When The Orange Box was announced a few years ago, it presented a line-up of Valve’s finest arsenal. Not only were you getting Half-Life 2 on console, a title which would have sold well all by itself, but you were getting both its expansion episodes, and its insanely popular, multiplayer cousin, Team Fortress 2. It was a fantastic deal, and worthy of a price tag double, or even triple its value at retail. At the back of theBox’s lineup was a little known entity by the name of Portal, an unassuming puzzle game which, surprisingly enough, used Portals as its base mechanic. On paper it sounded interesting, but for any gamer anticipating the Box it was nothing more than a quirky, little distraction from the main acts. Valve finally unleashed their collection on the World, and Portal became their little engine that could. Momentum thrust the game from an obscure tent in the corner of the corner of the festival onto the headline stage, bright lights and all, and within a month that quirky little puzzle game had risen to become Valve’s hottest property. The Orange Box remains one of the best reviewed titles on any gaming aggregator, and it’s thanks, in no small part, to the game with the cake.
That was four years ago, and Valve is back with Portal 2. Having broken free from it’s compilation roots, it stands proud as a full-length, and full-priced game. There is no lack of ambition here, either. As we start the game the first voice heard is that of Stephen Merchant – co-writer of The Office – taking the role of Wheatley, a dense but lovable droid who guides you out of a testing complex that’s collapsing to rubble and cinder. You jump from platform to platform, navigating through crumbled heaps of grey and brown cement. Clearly these are the beginnings of a game that wants to broaden its horizons, and expand beyond the sterile test chambers of its predecessor, igniting the notion that there lies a World beyond the Aperture Science compound.
Travelling through a hole in the wall you enter the complex, only, you’re behind the scenes.
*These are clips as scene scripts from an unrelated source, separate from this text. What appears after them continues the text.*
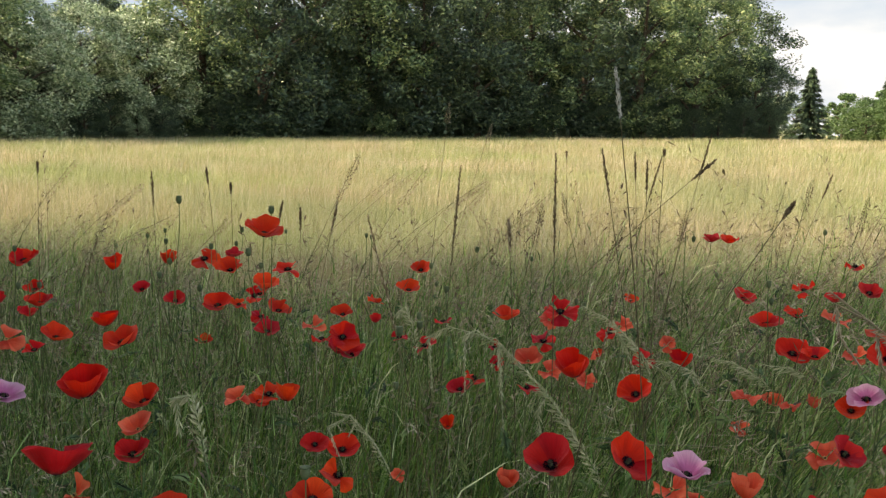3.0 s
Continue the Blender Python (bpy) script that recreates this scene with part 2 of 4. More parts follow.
PETAL = {
    "q": petal_material("plain_orange_petal", (0.62, 0.036, 0.006), (0.7, 0.06, 0.013), -0.02, (0.5, 0.03, 0.01)),
    "b": petal_material("plain_scarlet_petal", (0.52, 0.004, 0.002), (0.56, 0.009, 0.006), -0.02, (0.2, 0.01, 0.01)),
    "r": petal_material("scarlet_petal", (0.54, 0.006, 0.002), (0.62, 0.016, 0.005), 0.14),
    "o": petal_material("orange_petal", (0.60, 0.022, 0.003), (0.68, 0.044, 0.009), 0.08),
    "c": petal_material("crimson_petal", (0.44, 0.005, 0.008), (0.53, 0.013, 0.017), 0.12),
    "l": petal_material("light_red_petal", (0.64, 0.06, 0.024), (0.72, 0.125, 0.064), 0.05, (0.35, 0.03, 0.015)),
    "s": petal_material("pale_salmon_petal", (0.66, 0.13, 0.07), (0.76, 0.24, 0.15), 0.02, (0.5, 0.06, 0.03)),
    "p": petal_material("pink_petal", (0.58, 0.16, 0.33), (0.68, 0.36, 0.48), 0.06, (0.3, 0.08, 0.2)),
    "p2": petal_material("rose_red_petal", (0.57, 0.014, 0.007), (0.68, 0.062, 0.042), 0.1),
    "y": petal_material("clear_red_petal", (0.57, 0.008, 0.002), (0.63, 0.018, 0.005), 0.0, (0.5, 0.08, 0.03)),
}
COLOUR_WORD = {"q": "plain orange", "b": "plain scarlet", "r": "scarlet", "o": "orange-red", "c": "deep crimson", "l": "light red", "s": "pale salmon", "p": "lilac-pink", "p2": "rose-red pale-rimmed", "y": "cream-centred scarlet"}


# ---------------------------------------------------------------- mesh tools
def part(name, bm, material, parent, label=""):
    me = bm if isinstance(bm, bpy.types.Mesh) else bpy.data.meshes.new(name)
    if me is not bm:
        bm.to_mesh(me)
        bm.free()
    if material is not None and not me.materials:
        me.materials.append(material)
    ob = new(name, me)
    if parent is not None:
        ob.parent = parent
    return tagged(ob, label)


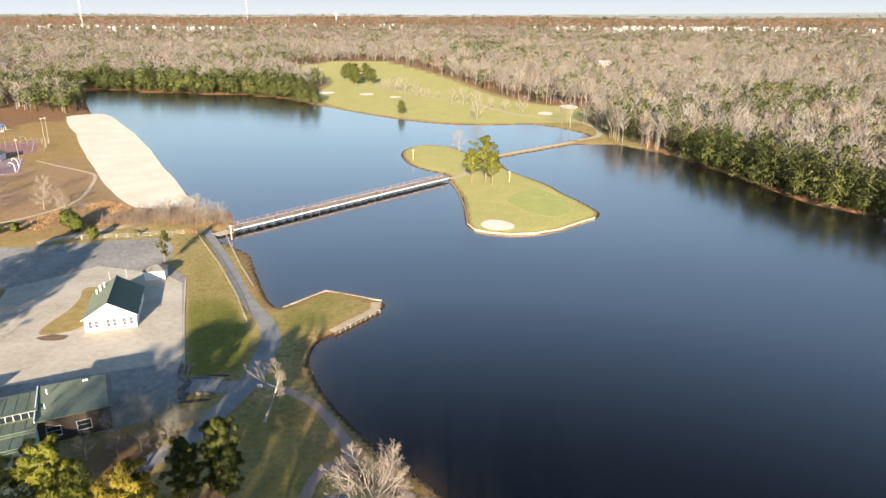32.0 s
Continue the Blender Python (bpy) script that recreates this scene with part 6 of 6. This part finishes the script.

Panels jolt from walls, malfunctioning, throwing random bursts of life at you. It’s fitting, and is a perfect summary of the spontaneity contained within the complex itself. These are not the test chambers as we remember them, they’re feral from abandonment and lacking maintenance. This adds an interesting dynamic to puzzle solving, as it ends up being less defined exactly where and how you react with the environment around you.
Even in this weathered facility, puzzle solving is not beyond comprehension. And the difficulty curve is a comfortable incline, transforming slowly into a steeper and steeper hill. Opening segments act more as tutorials than true challenges, a useful way for those new to Portal to understand the central mechanic, and for those learned in its ways to brush up on their skills before being provoked properly. One intangible quality synonymous with great puzzle games is the ability to make the player feel smart; to imbue a sense of accomplishment from task completion. I had this feeling section after section while playing Portal 2. Even when it feels as if your epiphany has arrived completely by accident, the path towards that solution creates such an air of satisfaction that you’ll happily forgive yourself for tumbling over the finish line.
What envelopes the fantastic gameplay is a story with deceptive depth. While the first game kept its narrative consistently light, entertaining from start to finish, its sequel attempts to give the situation, and its characters some deeper context. In one such instance we uncover that GLaDoS, or rather, the intelligence planted within her, may have belonged to a former lover of Aperture Science CEO, Cave Johnson (voiced by the awesome J.K. Simmons). As you tread through sections of the game, hearing Johnson’s voice echo out on old recordings, GLaDoS will recall a mysterious fondness for the man, one for which she doesn’t quite understand the basis. It gives her personality, with its antagonistic wit and humour, a bittersweet face, and turns her into much more than just a malevolent machine.
It’s in this narrative depth that Portal 2 effectively distances itself from its progenitor, proving that beyond its longer length and funnier jokes, it’s a game with with genuine soul, and worth of anyone’s time. Even if the cake does remain a lie.